There are labyrinths with Minotaurs. And gardens full of delights. Edens where wandering is wonderful, mental labyrinths where you can lose and then find yourself. That of Ricci, an aesthete of sublime taste who has always been a lover of beauty, is an elegant, enticing maze. A place of culture, extending over eight hectares (80,000 sq. metres) of land, designed by him with the architects Pier Carlo Bontempi, who completed the surprising buildings, and Davide Dutto, who planned the geometry of the park.

Place of choice:

The labyrinth is at Fontanellato, Parma, a village full of history. The bamboo labyrinth should be considered as a legacy to that strip of the Po Valley including Parma, its countryside and the nearby towns, which Ricci has been tied to since birth and whose importance for art and the Italian landscape is often undervalued. Parma has always been a place of delights, the cradle of large, precious art collections. Fontanellato, with its splendid historic centre, the Rocca Sanvitale and Parmigianino’s frescoes, contains an extraordinary artistic heritage and is also well-known for good food. Ricci is fascinated not only by the vicinity to a place so full of beauty but also the fondness for Fontanellato’s rural nature, specifically the Masone estate, which has been in his family for generations.

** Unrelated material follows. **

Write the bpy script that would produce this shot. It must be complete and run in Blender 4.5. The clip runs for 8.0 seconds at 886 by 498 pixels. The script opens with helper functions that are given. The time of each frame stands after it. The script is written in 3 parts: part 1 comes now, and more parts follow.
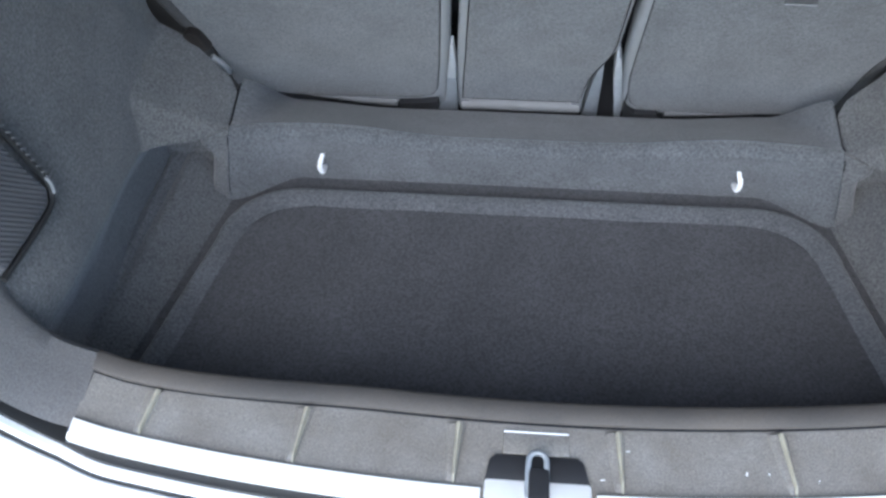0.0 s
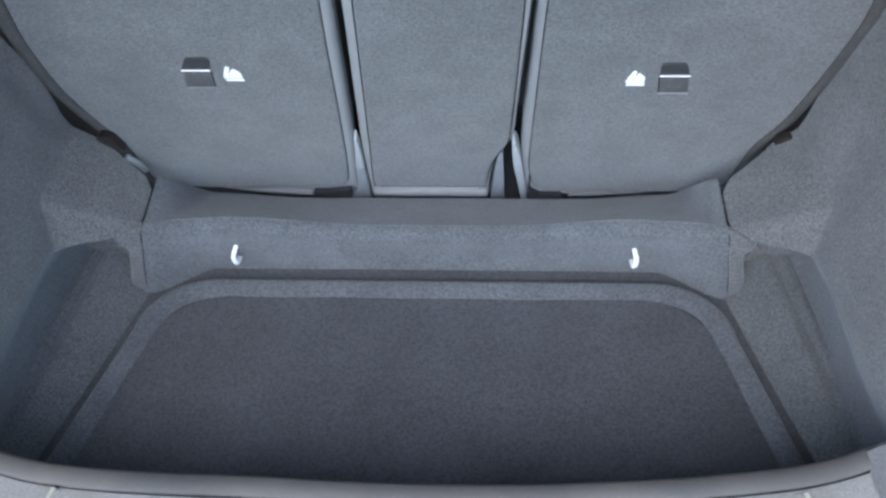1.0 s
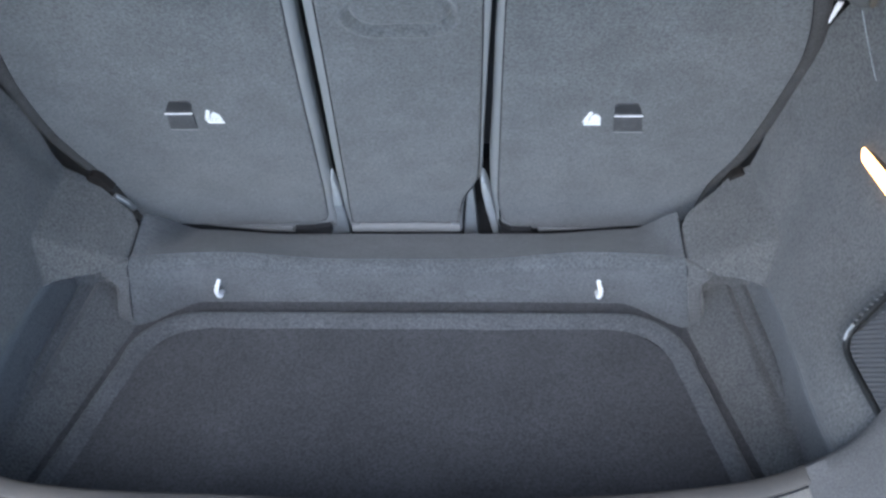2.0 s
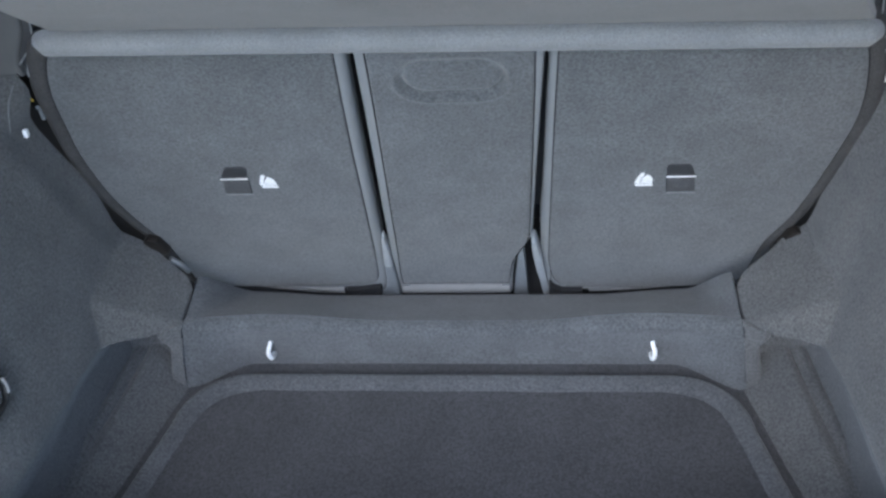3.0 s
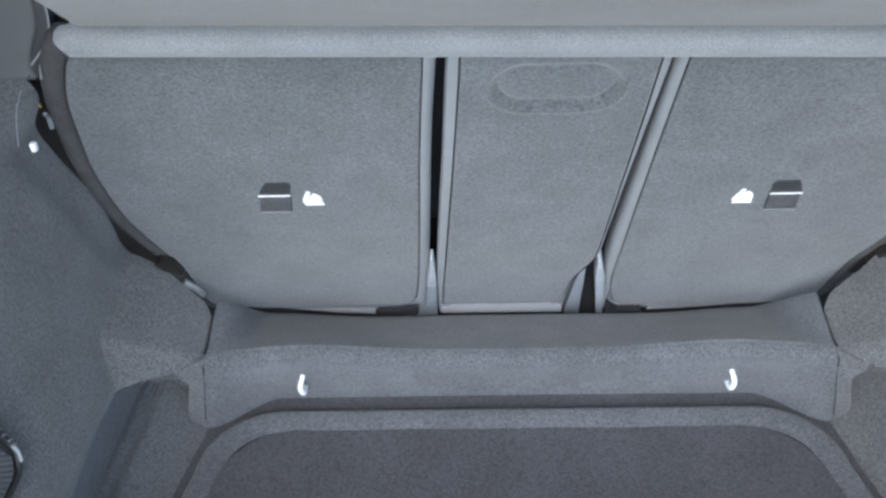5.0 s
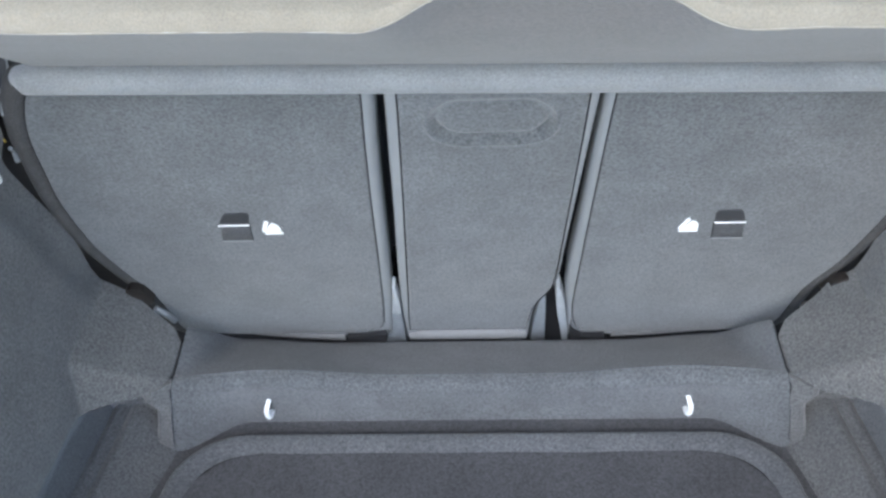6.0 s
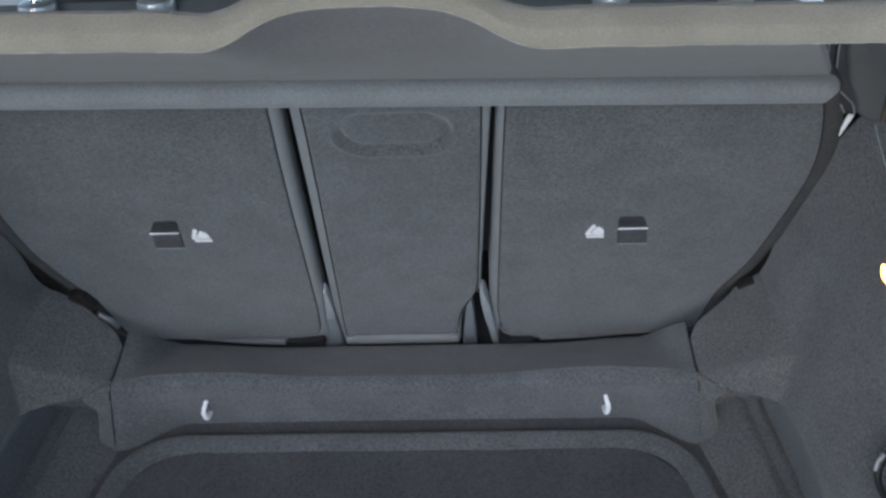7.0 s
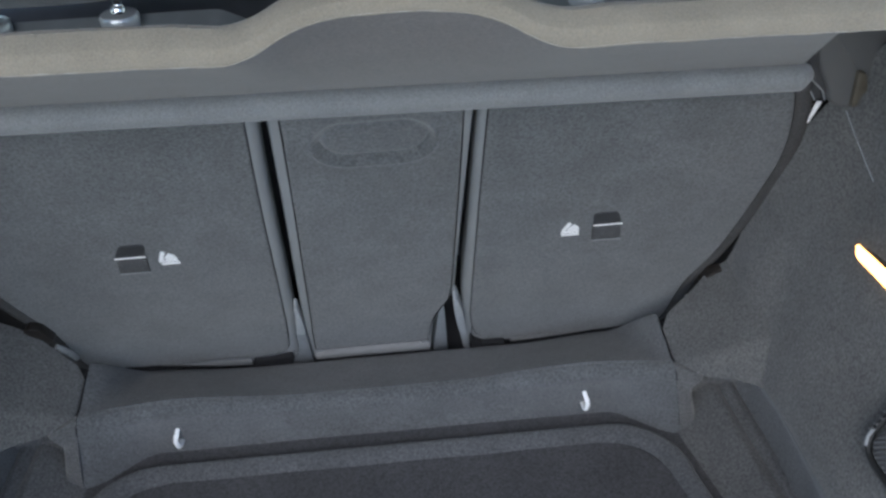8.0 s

A unique place from every point of view:

The labyrinth is an original place of many shapes, starting from the architecture of the whole project. There are three forms of classic labyrinth - the Cretan one with seven spirals, the Roman labyrinth with right angles and divided into quarters (four inter-communicating labyrinths), and the Christian labyrinth with 11 spirals, of the Chartres type. Ricci chose inspiration from the second one, nevertheless reworking 1it and introducing little traps here and there - junctions and blind alleys which there weren’t in the strictly unicursal (single-path) Roman labyrinths. The perimeter is star-shaped, a form which appears for the first time in Filarete’s Treatise on Architecture and was subsequently adopted by Vespasiano Gonzaga in Sabbioneta and the Venetian Republic at Palmanova in Friuli. The maze project underwent a long elaboration with the architect Davide Dutto who had edited a volume with the virtual reconstructions of Poliphilo’s Garden for Franco Maria Ricci. There is also a pyramid-shaped chapel inside the maze, a commemoration of the ancient link between mazes and faith. A labyrinth as a continuous reference between exterior and interior is depicted on the floor of this building and ceremonies can also be held there.